Jean-Luc Mélenchon et Eric Zemmour ont débattu jeudi 23 septembre sur BFM-TV, à sept mois de la présidentielle. Le premier thème du débat était : la France est-elle en danger ? Une question qui a immédiatement montré les divergences de points de vue entre les deux hommes. Pour exposer le sien, Jean-Luc Mélenchon a défini ce qu’il considère être la nature de la France : "Nous sommes le pays qui pratique depuis le plus longtemps et le seul en Europe, une forme de créolisation qui est assumée, c’est-à-dire que ce n’est pas autre chose que la création d’une culture de gens qui se trouvent au même endroit." Un mot, un concept, qui est maintenant employé depuis un an par le député LFI.
Pourtant, c’est un terme ancien. Le poète et philosophe martiniquais Edouard Glissant l’a ensuite repris et enrichi comme l’explique à Outre-mer la 1ère Loïc Céry, directeur du Centre international d’études Edouard Glissant (CIEEG). "Il (Glissant) n’est pas l’inventeur de ce concept qui existe depuis une réunion à la Société Française d’Anthropologie en 1894. [C'est] un concept qui a été utilisé tout au long du XXe siècle, mais qu’Edouard Glissant a beaucoup enrichi, en lui donnant un tour plus ample, en reprenant le processus d’acculturation", explique Loïc Céry.
Qu’est-ce que la créolisation ?
A cette question, la définition donnée par l’ancien sénateur socialiste lors du débat est conforme au concept de l’auteur martiniquais. "Depuis le départ, Jean-Luc Mélenchon donne des définitions exactes de ce qu’est la créolisation", précise le chercheur, avant d’ajouter : "Il parle de quelque chose qu’il a lu, c’est un concept qui ne souffre pas d’approximations (…) je suis agréablement surpris que Mélenchon soit précis."

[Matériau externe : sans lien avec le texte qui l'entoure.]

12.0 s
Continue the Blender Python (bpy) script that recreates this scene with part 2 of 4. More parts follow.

La créolisation, ce n’est pas de faire d’une société un monde créole dans le sens des Antilles, ce n’est pas le simple métissage, la créolisation, c’est quand un mélange de cultures donne "la création d’une entité culturelle nouvelle et inattendue (…) c’est un processus historique doublé d’un processus anthropologique", précise Loïc Céry.
En revanche, là ou le candidat LFI à l’élection présidentielle a compris le concept de créolisation ou du moins, a véritablement lu Glissant, il n’en est pas de même pour son adversaire selon le chercheur. "Je tire mon chapeau à Mélenchon, car ce débat a permis de démontrer que Zemmour ne connaît rien à la créolisation (…) parler de ça nécessite d’avoir lu Glissant, ce que n’a pas fait Zemmour", assure le directeur du CIEEG. Le polémiste parle en effet du concept de créolisation comme étant "une espèce de chimère pseudo-poétique (…) un nouveau mot pour vanter une fois de plus la mondialisation, le multiculturalisme, le droit à la différence…"

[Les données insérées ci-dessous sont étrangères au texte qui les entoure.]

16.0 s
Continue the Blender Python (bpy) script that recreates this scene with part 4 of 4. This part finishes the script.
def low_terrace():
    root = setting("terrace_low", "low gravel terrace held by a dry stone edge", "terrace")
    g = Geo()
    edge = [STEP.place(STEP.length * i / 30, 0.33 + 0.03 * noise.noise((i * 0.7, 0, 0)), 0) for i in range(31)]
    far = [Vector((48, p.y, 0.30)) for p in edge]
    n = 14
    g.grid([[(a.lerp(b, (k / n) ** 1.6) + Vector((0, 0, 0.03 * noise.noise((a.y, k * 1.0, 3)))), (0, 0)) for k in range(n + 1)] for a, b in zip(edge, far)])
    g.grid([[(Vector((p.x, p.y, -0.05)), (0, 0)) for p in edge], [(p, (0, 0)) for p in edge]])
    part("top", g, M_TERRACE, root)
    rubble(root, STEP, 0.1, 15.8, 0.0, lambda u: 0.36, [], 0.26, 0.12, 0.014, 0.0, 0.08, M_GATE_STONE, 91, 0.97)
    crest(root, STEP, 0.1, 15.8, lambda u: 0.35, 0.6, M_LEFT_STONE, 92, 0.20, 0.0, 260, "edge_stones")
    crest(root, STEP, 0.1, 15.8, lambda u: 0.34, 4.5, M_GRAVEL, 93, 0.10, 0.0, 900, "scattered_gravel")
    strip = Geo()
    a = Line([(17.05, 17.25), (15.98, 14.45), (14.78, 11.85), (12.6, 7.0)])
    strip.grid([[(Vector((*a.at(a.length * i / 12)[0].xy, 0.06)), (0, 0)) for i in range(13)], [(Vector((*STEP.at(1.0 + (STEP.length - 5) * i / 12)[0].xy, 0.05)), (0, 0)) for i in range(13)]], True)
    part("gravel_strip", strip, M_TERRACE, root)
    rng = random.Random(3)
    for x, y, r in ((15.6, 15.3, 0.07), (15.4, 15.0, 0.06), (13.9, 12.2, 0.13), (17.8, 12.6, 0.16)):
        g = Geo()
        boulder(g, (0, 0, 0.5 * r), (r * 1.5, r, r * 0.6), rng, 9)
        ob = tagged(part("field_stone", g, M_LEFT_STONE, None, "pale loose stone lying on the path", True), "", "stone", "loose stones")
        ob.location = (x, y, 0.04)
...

L’inverse du multiculturalisme
Le multiculturalisme est un produit du modèle universaliste américain qui se situe à l’opposé du modèle républicain français, tout aussi universaliste. Un modèle que connaissait très bien Edouard Glissant puisqu’il a vécu aux Etats-Unis. Il a en effet établi ses quartiers à New-York mais aussi à Bâton-Rouge où il a été professeur à l’université de Louisiane. Ce modèle américain qui est multiculturel, consiste en une juxtaposition d’identités qui ne se mélangent pas. Pourtant, Loïc Céry rappelle que dans le concept de créolisation, "la notion la plus essentielle, c’est la Relation. Or, avec le modèle américain, il n’y a pas de relations, au mieux, une paix civile précaire." En d’autres termes, c’est du communautarisme.
Le multiculturalisme américain est donc à l’opposé de la créolisation. Cette dernière est un concept complexe à appréhender. Au-delà de cet échange entre Éric Zemmour et Jean-Luc Mélenchon, la pensée d’Edouard Glissant a été mise sur le devant du débat public, ce dont se félicite Loïc Céry : "Dès qu’il s’agit d’utiliser la pensée d’Edouard Glissant, ça me réjouit, (…) Fondamentalement, c’est une chance, il est un des penseurs les plus importants pour comprendre ce qui nous arrive aujourd’hui et peut-être même de ce qui nous arrivera dans le futur".